#### PROMPT:
Only the lines from the start of the data to the line containing "of a camera", both included, should be output, exactly and without pictures.

== GIVEN MATERIAL

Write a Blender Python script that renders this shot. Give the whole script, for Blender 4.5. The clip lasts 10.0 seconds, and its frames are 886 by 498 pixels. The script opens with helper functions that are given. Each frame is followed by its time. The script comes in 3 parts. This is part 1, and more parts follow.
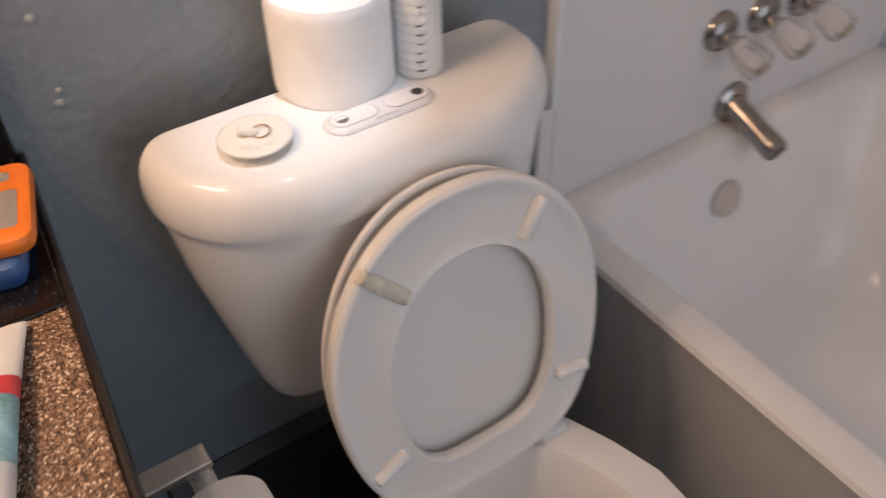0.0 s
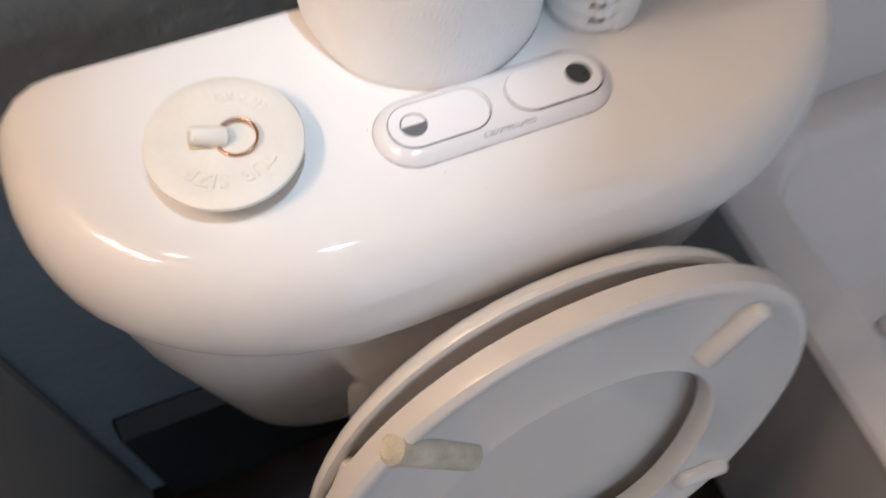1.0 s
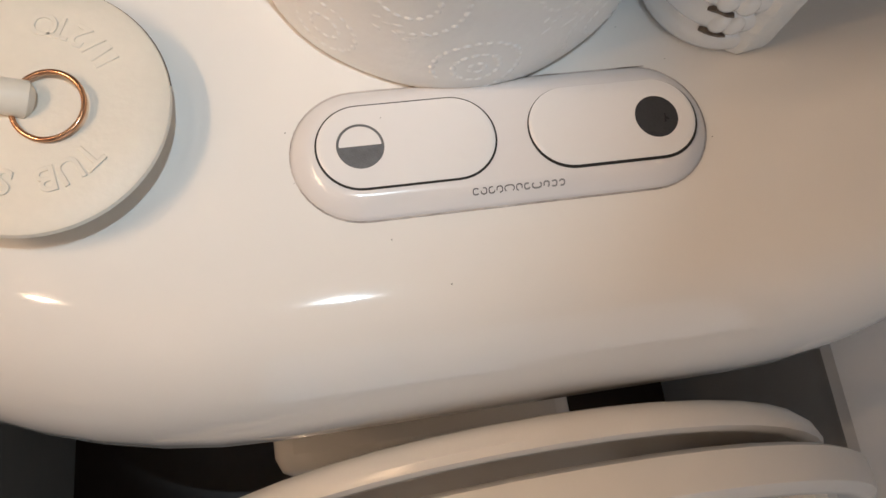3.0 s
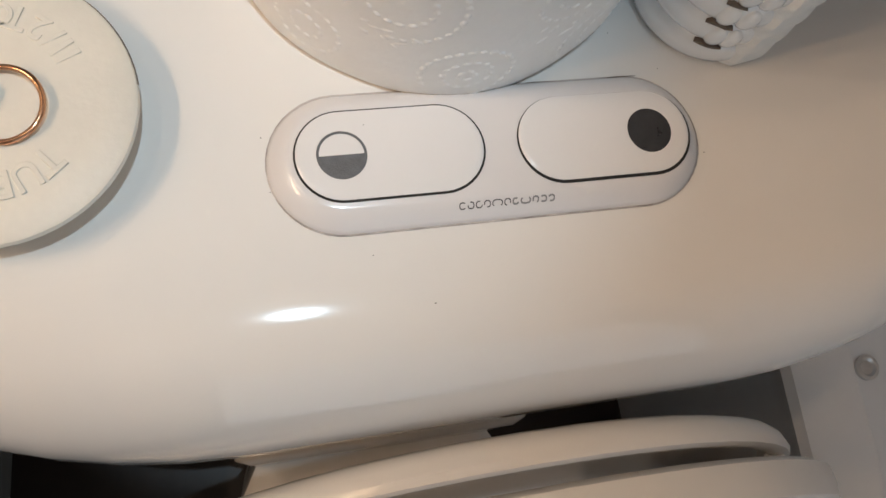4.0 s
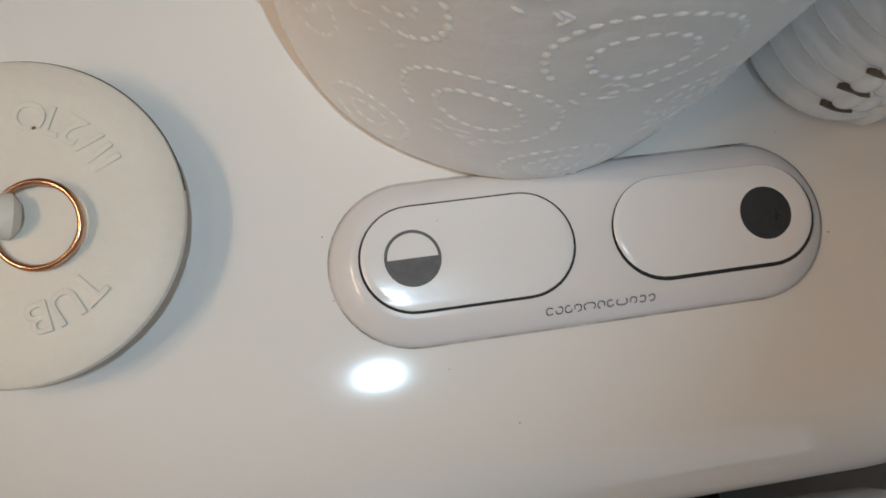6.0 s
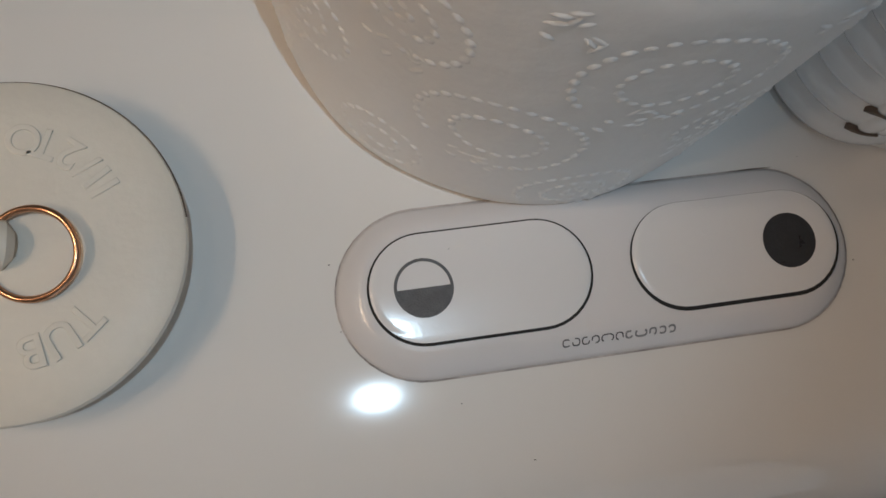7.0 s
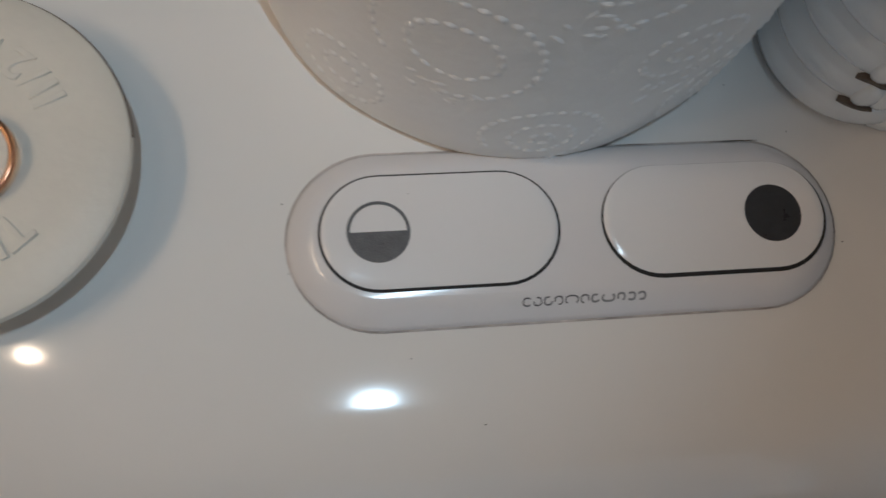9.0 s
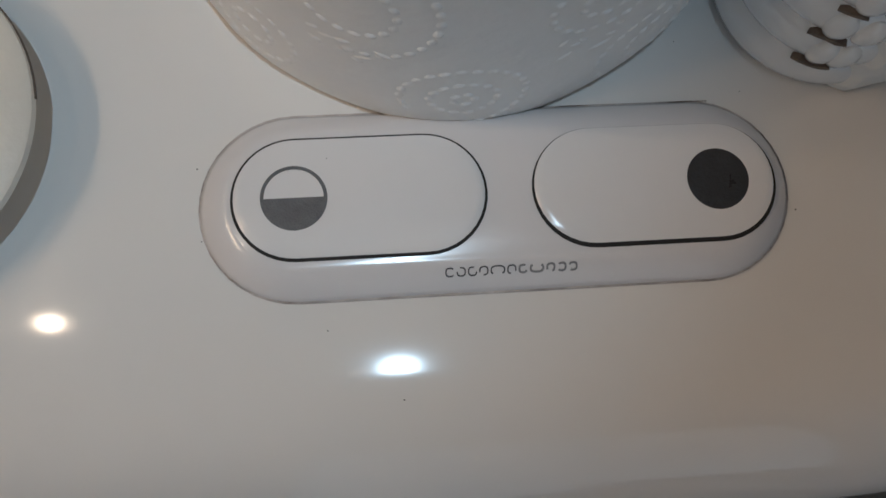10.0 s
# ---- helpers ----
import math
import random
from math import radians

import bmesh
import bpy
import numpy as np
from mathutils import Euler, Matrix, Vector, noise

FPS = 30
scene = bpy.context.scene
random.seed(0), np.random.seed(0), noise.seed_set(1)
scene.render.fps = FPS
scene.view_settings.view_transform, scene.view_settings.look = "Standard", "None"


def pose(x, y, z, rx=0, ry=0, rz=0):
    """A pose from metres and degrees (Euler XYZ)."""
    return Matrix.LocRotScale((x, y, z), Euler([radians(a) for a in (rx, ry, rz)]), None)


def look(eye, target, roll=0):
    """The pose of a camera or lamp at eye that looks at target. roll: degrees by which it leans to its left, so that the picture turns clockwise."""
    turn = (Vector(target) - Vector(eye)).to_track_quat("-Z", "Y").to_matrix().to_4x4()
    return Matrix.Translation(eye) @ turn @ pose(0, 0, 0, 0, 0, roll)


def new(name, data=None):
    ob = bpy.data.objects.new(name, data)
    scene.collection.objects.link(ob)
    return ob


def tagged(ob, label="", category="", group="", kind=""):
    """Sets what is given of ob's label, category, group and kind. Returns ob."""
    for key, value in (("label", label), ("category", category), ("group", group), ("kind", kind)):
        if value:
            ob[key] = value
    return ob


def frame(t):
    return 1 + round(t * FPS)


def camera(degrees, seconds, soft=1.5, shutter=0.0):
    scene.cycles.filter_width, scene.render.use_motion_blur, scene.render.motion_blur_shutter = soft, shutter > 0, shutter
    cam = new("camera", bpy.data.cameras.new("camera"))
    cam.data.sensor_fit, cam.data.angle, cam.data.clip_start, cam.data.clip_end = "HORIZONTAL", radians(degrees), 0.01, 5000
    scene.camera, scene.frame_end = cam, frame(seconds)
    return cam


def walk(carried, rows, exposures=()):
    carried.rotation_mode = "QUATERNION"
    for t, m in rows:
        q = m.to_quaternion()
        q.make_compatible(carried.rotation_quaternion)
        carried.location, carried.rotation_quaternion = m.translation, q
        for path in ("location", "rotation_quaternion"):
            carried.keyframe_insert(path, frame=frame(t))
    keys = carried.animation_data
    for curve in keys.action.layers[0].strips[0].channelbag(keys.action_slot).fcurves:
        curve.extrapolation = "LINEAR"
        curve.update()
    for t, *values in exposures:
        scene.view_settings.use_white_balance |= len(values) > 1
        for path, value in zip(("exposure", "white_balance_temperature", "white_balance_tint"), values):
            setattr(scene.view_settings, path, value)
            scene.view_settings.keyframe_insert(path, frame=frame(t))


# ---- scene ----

====

#### ANSWER TO THIS PROBLEM:
Write a Blender Python script that renders this shot. Give the whole script, for Blender 4.5. The clip lasts 10.0 seconds, and its frames are 886 by 498 pixels. The script opens with helper functions that are given. Each frame is followed by its time. The script comes in 3 parts. This is part 1, and more parts follow.
0.0 s
1.0 s
3.0 s
4.0 s
6.0 s
7.0 s
9.0 s
10.0 s
# ---- helpers ----
import math
import random
from math import radians

import bmesh
import bpy
import numpy as np
from mathutils import Euler, Matrix, Vector, noise

FPS = 30
scene = bpy.context.scene
random.seed(0), np.random.seed(0), noise.seed_set(1)
scene.render.fps = FPS
scene.view_settings.view_transform, scene.view_settings.look = "Standard", "None"


def pose(x, y, z, rx=0, ry=0, rz=0):
    """A pose from metres and degrees (Euler XYZ)."""
    return Matrix.LocRotScale((x, y, z), Euler([radians(a) for a in (rx, ry, rz)]), None)


def look(eye, target, roll=0):
    """The pose of a camera or lamp at eye that looks at target. roll: degrees by which it leans to its left, so that the picture turns clockwise."""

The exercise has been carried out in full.